2 Samuel 20; 2 Corinthians 13; Ezekiel 27; Psalms 75–76
IN MANY CHURCHES AROUND THE WORLD, though comparatively less frequently in North America, the minister at the end of the service will quietly utter the two words, "The grace."
Those gathered know that this is a signal for the entire congregation to pray together, reciting the verse from which these two words are drawn: "May the grace of the Lord Jesus Christ, and the love of God, and the fellowship of the Holy Spirit be with you all" (2 Cor. 13:14).
The text is short and simple, and we are in danger of flying by without reflecting on it.
(1) The triune God is the source of these blessings. That in itself is noteworthy: there was no long delay before Christians like Paul saw the implications of who Jesus is, and the implications of the gift of the Spirit, for their understanding of God himself. The entire Godhead is engaged in this vastly generous salvage operation that takes God's fallen image-bearers and restores them to fellowship with their Maker.
(2) In the first two parts, the "grace" is undoubtedly the grace that the Lord Jesus Christ gives or provides, and the "love" is the love that God himself pours out. That makes it overwhelmingly likely that the third clause, "the fellowship of the Holy Spirit" does not refer to our fellowship with the Spirit, but to the fellowship that the Holy Spirit bestows, enables, or gives. The Holy Spirit is finally the author of Christian fellowship. We enjoy Christian fellowship with one another because of the Spirit's work in each of us individually and in all of us corporately, turning our hearts and minds from self-focus and sin to adoration of God and a love of holiness and a delight in Jesus and his Gospel and teachings. Without such transformation, our "fellowship," our partnership in the Gospel, would be impossible.
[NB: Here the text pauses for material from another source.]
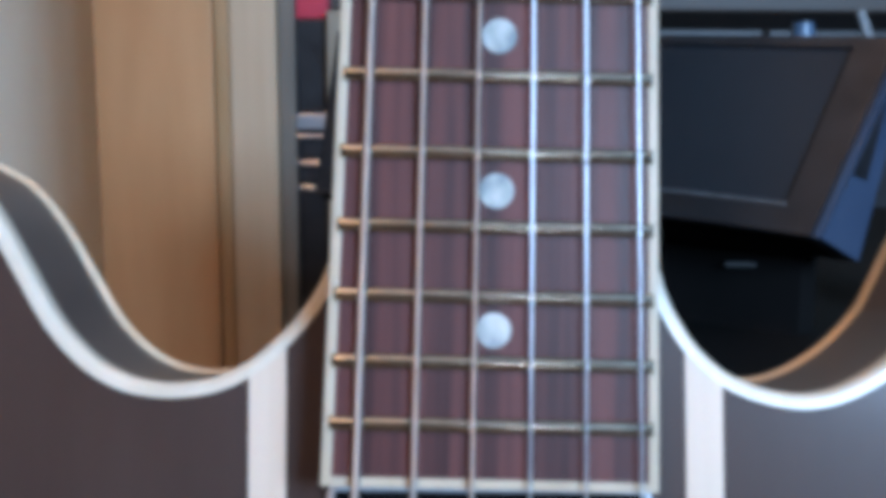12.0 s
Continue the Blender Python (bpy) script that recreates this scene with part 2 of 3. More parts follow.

(3) Not for a moment should we imagine that grace comes exclusively from Jesus, love exclusively from God the Father, and fellowship exclusively from the Spirit—as if Jesus could not love or generate fellowship, the Father could not display grace, and so forth. There is a sense in which grace, love, and fellowship come from the triune God. Yet one may usefully connect grace with the Lord Jesus, because his sacrificial, substitutionary death on the cross was offered up out of sheer grace; we may usefully connect love with God, because the entire plan of redemption springs from the wise and loving heart of God, of whom it is said, "God is love" (see 1 John 4:8 and the October 11 meditation); we may usefully connect fellowship with the Holy Spirit, since his is the work of transformation that unites us together in the partnership of the Gospel.
Praise God from whom all blessings flow; praise Father, Son, and Holy Ghost.